Begin
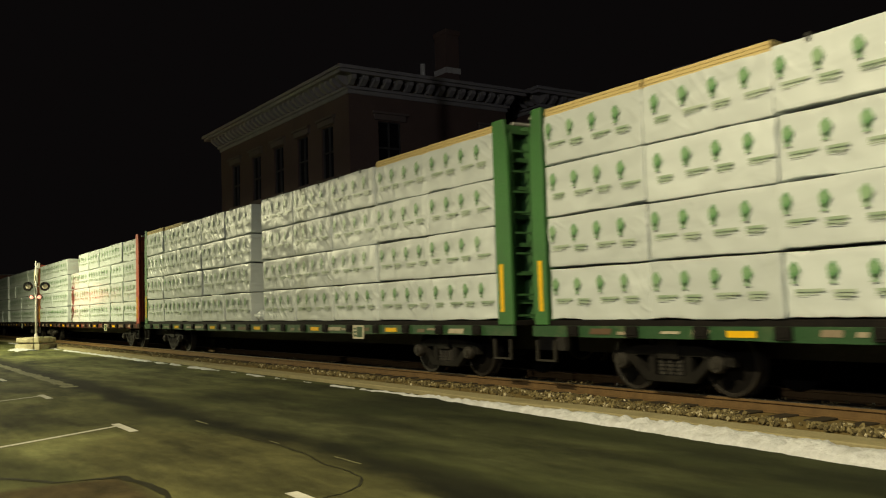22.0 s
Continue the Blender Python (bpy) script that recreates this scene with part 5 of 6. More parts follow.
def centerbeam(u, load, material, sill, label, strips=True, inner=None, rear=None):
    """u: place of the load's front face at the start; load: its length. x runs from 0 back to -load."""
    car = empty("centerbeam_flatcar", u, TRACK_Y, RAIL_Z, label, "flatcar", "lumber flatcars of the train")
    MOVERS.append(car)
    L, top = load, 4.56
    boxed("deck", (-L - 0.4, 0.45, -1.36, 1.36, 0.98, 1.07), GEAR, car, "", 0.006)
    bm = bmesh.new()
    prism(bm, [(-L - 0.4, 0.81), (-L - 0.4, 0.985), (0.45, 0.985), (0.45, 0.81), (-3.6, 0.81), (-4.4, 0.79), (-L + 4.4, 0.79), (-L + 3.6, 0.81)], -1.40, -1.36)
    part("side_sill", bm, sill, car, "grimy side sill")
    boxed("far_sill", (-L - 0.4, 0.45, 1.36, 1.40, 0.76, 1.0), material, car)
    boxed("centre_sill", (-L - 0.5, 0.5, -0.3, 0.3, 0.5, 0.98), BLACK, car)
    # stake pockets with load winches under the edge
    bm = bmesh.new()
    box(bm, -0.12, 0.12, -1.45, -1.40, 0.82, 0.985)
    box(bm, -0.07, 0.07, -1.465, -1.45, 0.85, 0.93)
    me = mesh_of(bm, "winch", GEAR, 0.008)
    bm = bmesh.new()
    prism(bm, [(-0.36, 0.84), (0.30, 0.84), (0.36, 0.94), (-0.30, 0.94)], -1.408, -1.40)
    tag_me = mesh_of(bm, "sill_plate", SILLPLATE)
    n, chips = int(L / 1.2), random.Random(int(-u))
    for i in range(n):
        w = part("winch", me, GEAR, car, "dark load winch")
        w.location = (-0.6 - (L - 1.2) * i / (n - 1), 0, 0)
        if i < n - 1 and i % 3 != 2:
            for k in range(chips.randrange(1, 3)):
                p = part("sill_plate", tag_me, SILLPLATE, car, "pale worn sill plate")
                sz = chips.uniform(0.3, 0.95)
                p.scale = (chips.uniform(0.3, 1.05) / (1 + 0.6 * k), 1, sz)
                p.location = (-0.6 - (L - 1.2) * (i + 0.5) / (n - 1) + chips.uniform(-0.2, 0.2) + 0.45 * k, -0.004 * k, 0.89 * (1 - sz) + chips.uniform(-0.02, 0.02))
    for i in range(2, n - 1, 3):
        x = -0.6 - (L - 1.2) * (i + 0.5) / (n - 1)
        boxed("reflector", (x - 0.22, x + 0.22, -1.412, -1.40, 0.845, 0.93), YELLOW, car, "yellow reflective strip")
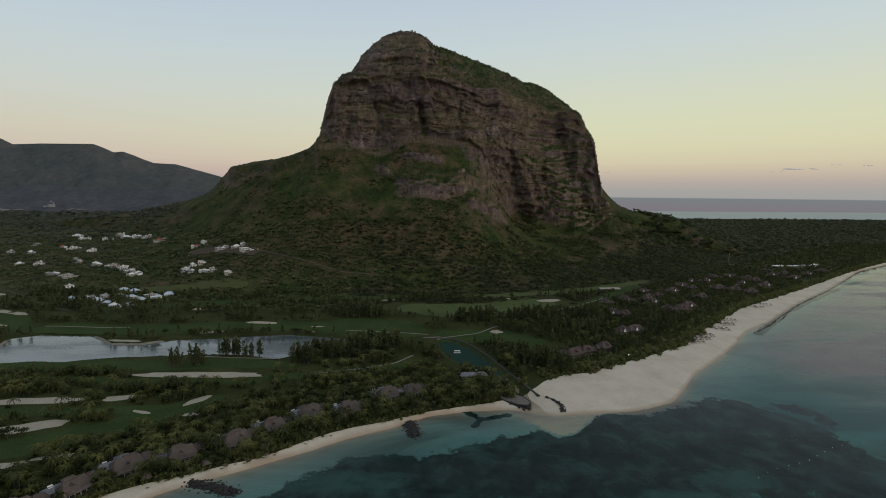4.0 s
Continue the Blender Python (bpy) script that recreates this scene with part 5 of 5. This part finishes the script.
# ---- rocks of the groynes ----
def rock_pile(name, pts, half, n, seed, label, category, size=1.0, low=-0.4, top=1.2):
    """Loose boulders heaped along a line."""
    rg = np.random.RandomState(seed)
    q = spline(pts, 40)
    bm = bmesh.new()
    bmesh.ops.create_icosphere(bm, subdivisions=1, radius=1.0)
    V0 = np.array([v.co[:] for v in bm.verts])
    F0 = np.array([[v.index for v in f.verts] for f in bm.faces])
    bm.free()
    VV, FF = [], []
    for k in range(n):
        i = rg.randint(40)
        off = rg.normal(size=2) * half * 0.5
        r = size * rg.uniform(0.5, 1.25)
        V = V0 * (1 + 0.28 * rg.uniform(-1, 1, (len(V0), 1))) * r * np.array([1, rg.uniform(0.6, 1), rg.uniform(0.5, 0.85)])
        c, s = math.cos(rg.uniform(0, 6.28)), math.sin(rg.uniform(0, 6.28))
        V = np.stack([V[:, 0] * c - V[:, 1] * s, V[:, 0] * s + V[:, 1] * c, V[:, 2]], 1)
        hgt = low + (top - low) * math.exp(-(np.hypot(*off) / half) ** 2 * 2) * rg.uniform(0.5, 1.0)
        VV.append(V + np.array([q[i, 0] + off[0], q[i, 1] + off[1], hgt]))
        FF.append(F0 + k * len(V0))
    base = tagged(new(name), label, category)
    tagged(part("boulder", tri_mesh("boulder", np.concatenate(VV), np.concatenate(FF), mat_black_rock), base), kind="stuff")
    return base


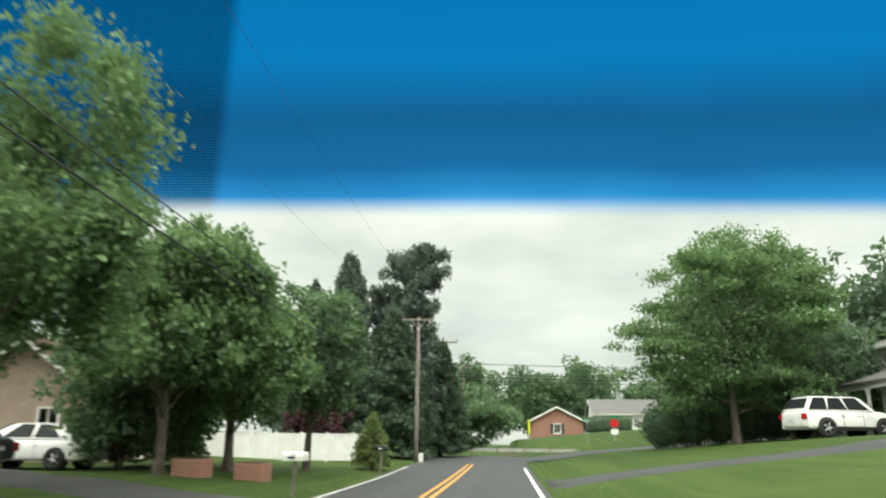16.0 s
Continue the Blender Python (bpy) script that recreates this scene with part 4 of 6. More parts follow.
End
Written instruction
Output, exactly, all the records above; include no pictures.

Answer
22.0 s
Continue the Blender Python (bpy) script that recreates this scene with part 5 of 6. More parts follow.
def centerbeam(u, load, material, sill, label, strips=True, inner=None, rear=None):
    """u: place of the load's front face at the start; load: its length. x runs from 0 back to -load."""
    car = empty("centerbeam_flatcar", u, TRACK_Y, RAIL_Z, label, "flatcar", "lumber flatcars of the train")
    MOVERS.append(car)
    L, top = load, 4.56
    boxed("deck", (-L - 0.4, 0.45, -1.36, 1.36, 0.98, 1.07), GEAR, car, "", 0.006)
    bm = bmesh.new()
    prism(bm, [(-L - 0.4, 0.81), (-L - 0.4, 0.985), (0.45, 0.985), (0.45, 0.81), (-3.6, 0.81), (-4.4, 0.79), (-L + 4.4, 0.79), (-L + 3.6, 0.81)], -1.40, -1.36)
    part("side_sill", bm, sill, car, "grimy side sill")
    boxed("far_sill", (-L - 0.4, 0.45, 1.36, 1.40, 0.76, 1.0), material, car)
    boxed("centre_sill", (-L - 0.5, 0.5, -0.3, 0.3, 0.5, 0.98), BLACK, car)
    # stake pockets with load winches under the edge
    bm = bmesh.new()
    box(bm, -0.12, 0.12, -1.45, -1.40, 0.82, 0.985)
    box(bm, -0.07, 0.07, -1.465, -1.45, 0.85, 0.93)
    me = mesh_of(bm, "winch", GEAR, 0.008)
    bm = bmesh.new()
    prism(bm, [(-0.36, 0.84), (0.30, 0.84), (0.36, 0.94), (-0.30, 0.94)], -1.408, -1.40)
    tag_me = mesh_of(bm, "sill_plate", SILLPLATE)
    n, chips = int(L / 1.2), random.Random(int(-u))
    for i in range(n):
        w = part("winch", me, GEAR, car, "dark load winch")
        w.location = (-0.6 - (L - 1.2) * i / (n - 1), 0, 0)
        if i < n - 1 and i % 3 != 2:
            for k in range(chips.randrange(1, 3)):
                p = part("sill_plate", tag_me, SILLPLATE, car, "pale worn sill plate")
                sz = chips.uniform(0.3, 0.95)
                p.scale = (chips.uniform(0.3, 1.05) / (1 + 0.6 * k), 1, sz)
                p.location = (-0.6 - (L - 1.2) * (i + 0.5) / (n - 1) + chips.uniform(-0.2, 0.2) + 0.45 * k, -0.004 * k, 0.89 * (1 - sz) + chips.uniform(-0.02, 0.02))
    for i in range(2, n - 1, 3):
        x = -0.6 - (L - 1.2) * (i + 0.5) / (n - 1)
        boxed("reflector", (x - 0.22, x + 0.22, -1.412, -1.40, 0.845, 0.93), YELLOW, car, "yellow reflective strip")
4.0 s
Continue the Blender Python (bpy) script that recreates this scene with part 5 of 5. This part finishes the script.
# ---- rocks of the groynes ----
def rock_pile(name, pts, half, n, seed, label, category, size=1.0, low=-0.4, top=1.2):
    """Loose boulders heaped along a line."""
    rg = np.random.RandomState(seed)
    q = spline(pts, 40)
    bm = bmesh.new()
    bmesh.ops.create_icosphere(bm, subdivisions=1, radius=1.0)
    V0 = np.array([v.co[:] for v in bm.verts])
    F0 = np.array([[v.index for v in f.verts] for f in bm.faces])
    bm.free()
    VV, FF = [], []
    for k in range(n):
        i = rg.randint(40)
        off = rg.normal(size=2) * half * 0.5
        r = size * rg.uniform(0.5, 1.25)
        V = V0 * (1 + 0.28 * rg.uniform(-1, 1, (len(V0), 1))) * r * np.array([1, rg.uniform(0.6, 1), rg.uniform(0.5, 0.85)])
        c, s = math.cos(rg.uniform(0, 6.28)), math.sin(rg.uniform(0, 6.28))
        V = np.stack([V[:, 0] * c - V[:, 1] * s, V[:, 0] * s + V[:, 1] * c, V[:, 2]], 1)
        hgt = low + (top - low) * math.exp(-(np.hypot(*off) / half) ** 2 * 2) * rg.uniform(0.5, 1.0)
        VV.append(V + np.array([q[i, 0] + off[0], q[i, 1] + off[1], hgt]))
        FF.append(F0 + k * len(V0))
    base = tagged(new(name), label, category)
    tagged(part("boulder", tri_mesh("boulder", np.concatenate(VV), np.concatenate(FF), mat_black_rock), base), kind="stuff")
    return base


16.0 s
Continue the Blender Python (bpy) script that recreates this scene with part 4 of 6. More parts follow.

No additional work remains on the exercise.